Throughout the entire movie it is evident that Laugier knows the horror genre extremely well and is an admirer of the many sub – genres that horror has to offer. The introduction is shot in a found – footage style while also using elements of the haunted house genre. If you think that is already enough of a mash up of horror sub – genres, as the movie progresses, tropes from home invasion movies, psychological horror, creature movies, body horror and ultimately torture are cleverly used as well. And interestingly the mash up of all these tropes is never over used or too much which is by itself already an impressive achievement.
But these tropes are only stretches the surface of what makes this extremely effective. Throughout the entire movie there is a sense of helplessness, dread and indeed character driven storyline that keeps viewers on the edge of their seat, not knowing what is going to happen every time. I think that no one will criticize the acting, make up, setting and especially not the realistic special effects.

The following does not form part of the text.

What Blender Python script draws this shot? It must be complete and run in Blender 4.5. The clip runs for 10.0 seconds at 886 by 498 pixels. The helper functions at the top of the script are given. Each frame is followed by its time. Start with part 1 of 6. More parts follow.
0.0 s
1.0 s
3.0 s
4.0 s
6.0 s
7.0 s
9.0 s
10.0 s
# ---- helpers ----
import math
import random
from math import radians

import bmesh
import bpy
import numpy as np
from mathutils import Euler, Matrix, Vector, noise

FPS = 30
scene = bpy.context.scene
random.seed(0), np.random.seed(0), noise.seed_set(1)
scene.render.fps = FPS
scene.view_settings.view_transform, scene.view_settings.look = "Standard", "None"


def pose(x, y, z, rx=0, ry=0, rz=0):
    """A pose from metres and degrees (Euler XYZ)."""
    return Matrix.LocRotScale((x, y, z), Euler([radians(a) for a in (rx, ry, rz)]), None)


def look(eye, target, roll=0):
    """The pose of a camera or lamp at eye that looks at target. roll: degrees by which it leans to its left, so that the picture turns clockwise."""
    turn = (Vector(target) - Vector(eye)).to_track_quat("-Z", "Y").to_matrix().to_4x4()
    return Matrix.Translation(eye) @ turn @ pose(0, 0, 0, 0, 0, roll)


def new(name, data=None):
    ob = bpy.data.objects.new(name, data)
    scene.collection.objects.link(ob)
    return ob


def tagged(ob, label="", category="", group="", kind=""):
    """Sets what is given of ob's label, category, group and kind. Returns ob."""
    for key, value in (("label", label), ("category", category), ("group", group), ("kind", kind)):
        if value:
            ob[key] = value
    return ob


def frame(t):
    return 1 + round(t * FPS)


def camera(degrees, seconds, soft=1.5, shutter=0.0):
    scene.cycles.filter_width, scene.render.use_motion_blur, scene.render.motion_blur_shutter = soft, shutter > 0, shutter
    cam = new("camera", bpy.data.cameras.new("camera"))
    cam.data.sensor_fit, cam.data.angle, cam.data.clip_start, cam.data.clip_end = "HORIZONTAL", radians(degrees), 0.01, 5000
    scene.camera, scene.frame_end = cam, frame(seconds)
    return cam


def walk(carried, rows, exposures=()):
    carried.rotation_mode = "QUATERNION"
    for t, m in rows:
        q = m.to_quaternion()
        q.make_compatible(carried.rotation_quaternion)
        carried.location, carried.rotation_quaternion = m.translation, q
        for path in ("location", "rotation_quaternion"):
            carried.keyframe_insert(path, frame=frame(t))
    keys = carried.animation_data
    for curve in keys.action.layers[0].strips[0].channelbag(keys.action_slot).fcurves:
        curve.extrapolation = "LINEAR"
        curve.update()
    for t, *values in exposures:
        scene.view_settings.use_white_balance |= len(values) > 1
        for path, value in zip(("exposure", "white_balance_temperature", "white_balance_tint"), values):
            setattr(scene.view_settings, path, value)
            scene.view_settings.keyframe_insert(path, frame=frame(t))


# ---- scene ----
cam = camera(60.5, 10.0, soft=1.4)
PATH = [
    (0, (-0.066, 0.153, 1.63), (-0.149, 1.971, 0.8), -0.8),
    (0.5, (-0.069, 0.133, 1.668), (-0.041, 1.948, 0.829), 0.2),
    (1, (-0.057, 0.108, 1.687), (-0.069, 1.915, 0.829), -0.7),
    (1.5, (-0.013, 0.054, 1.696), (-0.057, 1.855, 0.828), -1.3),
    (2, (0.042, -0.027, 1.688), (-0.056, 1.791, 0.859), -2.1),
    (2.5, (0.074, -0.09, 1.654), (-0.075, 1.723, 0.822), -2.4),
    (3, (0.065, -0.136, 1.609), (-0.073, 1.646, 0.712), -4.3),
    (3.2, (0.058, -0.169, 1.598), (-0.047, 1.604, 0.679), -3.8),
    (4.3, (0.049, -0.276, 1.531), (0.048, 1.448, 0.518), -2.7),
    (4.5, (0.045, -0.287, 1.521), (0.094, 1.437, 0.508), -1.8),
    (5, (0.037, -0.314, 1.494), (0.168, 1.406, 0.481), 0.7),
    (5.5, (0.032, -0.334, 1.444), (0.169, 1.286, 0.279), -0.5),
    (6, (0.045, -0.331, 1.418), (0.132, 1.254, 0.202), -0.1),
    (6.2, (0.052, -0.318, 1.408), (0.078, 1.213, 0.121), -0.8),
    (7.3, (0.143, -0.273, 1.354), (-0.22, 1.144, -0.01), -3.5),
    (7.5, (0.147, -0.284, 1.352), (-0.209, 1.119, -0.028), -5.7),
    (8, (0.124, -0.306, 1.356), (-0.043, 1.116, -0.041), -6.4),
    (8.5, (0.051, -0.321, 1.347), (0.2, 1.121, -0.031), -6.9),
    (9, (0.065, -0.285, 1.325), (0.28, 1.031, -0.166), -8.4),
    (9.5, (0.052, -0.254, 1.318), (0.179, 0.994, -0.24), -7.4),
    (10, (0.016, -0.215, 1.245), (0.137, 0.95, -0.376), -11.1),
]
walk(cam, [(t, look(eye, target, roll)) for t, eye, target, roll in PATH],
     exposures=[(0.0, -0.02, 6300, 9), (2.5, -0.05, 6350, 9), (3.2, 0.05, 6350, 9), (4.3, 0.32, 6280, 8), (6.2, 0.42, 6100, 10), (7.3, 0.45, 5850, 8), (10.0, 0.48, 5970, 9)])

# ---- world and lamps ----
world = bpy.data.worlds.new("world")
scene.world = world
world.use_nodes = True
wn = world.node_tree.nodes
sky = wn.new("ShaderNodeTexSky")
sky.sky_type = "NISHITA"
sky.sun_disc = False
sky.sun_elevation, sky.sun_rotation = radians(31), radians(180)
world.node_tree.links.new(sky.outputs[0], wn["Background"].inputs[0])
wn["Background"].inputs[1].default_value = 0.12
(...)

All of these things are of high quality. The only thing, which can be criticized is the excessive violence and the fact that it tends to focus on only suffering.
Yes, the movie is extremely violent and becomes even more violent as the movie progresses. But with every plot twist, it becomes more clear that the movie actually tries to convince the audience that violence is never the answer even though some characters in the movie believe violence will lead to freedom, it is evident that this not the case all the way through the very end. And during the third act, brutal scenes are cut together as a blinking eye, involving the audience in the pain and suffering of the main characters which is, in my opinion the strongest part of the movie.
Unfortunately, after praising so many things of this movie, the director looses it a little bit towards the end. The way the director portrays a transformed ‘Martyr' is unnecessary and while this can be considered as yet another horror trope copied from torture porn, I think it does not have anything to do with the suffering and pain that is felt previously. While I was always feeling something throughout the movie whether it was pity, fear or pain, this sequence made me feel nothing at all. If that was the intention of the director, it worked, but looking at the movie as a whole, I would say it was a misstep.
Especially since the ending is one of the strongest endings I have ever seen in a horror movie. While many of the character arcs were completed already before the very last scene, the question whether violence will can be justified and if suffering is worth it still lingers. The answer the director provides us as audience is ambiguous and up to interpretation. Viewers can basically decide whether they want a optimistic answer or a pessimistic answer. While both can hold up, one of those is much more evident than the other.
Martyrs is extremely hard to watch because of its graphic violence, immense suffering and the overall depressing tone and subject matter. But if you want to be challenged and can sit through the entire movie, the ending will definitely work. It is not an enjoyable, rewarding or entertaining movie, but I think that is actually the point of the entire movie. It is literally a once in a life time experience that you will never watch again but also never forget. While I could say it is nearly perfect, the imbalanced third act does have some weaker points.
Man, this movie was dark, and I loved it. It goes in a lot of different directions and in a way each third almost feels like a different movie, but that helps keep it interesting. There's clear Hostel inspiration here, but the execution of Martyrs is honestly a lot better. There's a sense of hopelessness near the end of the film, which perfectly parallels the beginning in a satisfying way.
This film all feels very real, especially Lucie's flashbacks in the first half. The backstory is revealed at just the right time, and as soon as you think you know where the story is heading, it flips around and goes in a new direction. On top of all of that, the imagery is disturbing in just the right way and the camera work really makes you feel like you are experiencing the misery of the main characters.
Unfortunately there's some convenient exposition that could have been handled a bit more elegantly. Overall though, this is an excellent film that will certainly stick with you for a while.
Disgusting, awful, pretentious, nihilistic, repulsive, unwatchable, and trash are all words that can be associated with this film. The movie is only 1 hr 30mins long but I was checking my watch constantly because it was so agonizing to sit through. Just the worst seriously. I don't know how anyone can consider this entertainment. I loathed every minute of this retched bile put to celluloid. If I had time and a sledge hammer I would personally destroy every copy made. Literally do anything else with your time and it will be better spent.
It starts off with typical horror movie scares (monster under the bed in the dark, woman hurting herself when she thinks someone else is doin it). Then it turns very violent involving murdering children (again not sure why some horror films think this is acceptable esp the French films). The troubled heroine finally winds up killing herself and then the film shifts into more of a sci fi conspiracy. The second half is for sure more interesting, but it also doesn't really explain itself that well/isn't very believable. You don't really care for any of the characters. I just didn't find myself invested at all with the film as its tone shifted way too much and the story/characters seemed very fake. There isn't much dialogue and by the end of the film I didn't feel much resolution it was just meh- a mixed bag of torture horror with a somewhat interesting premise that ended with a cheap cop out of suicide ending. One time viewing is enough.
A great portrayal of physical and mental trauma and a bitting commentary on class differences make it worth watching, but its graphic violence and depiction of torture make it hard to digest.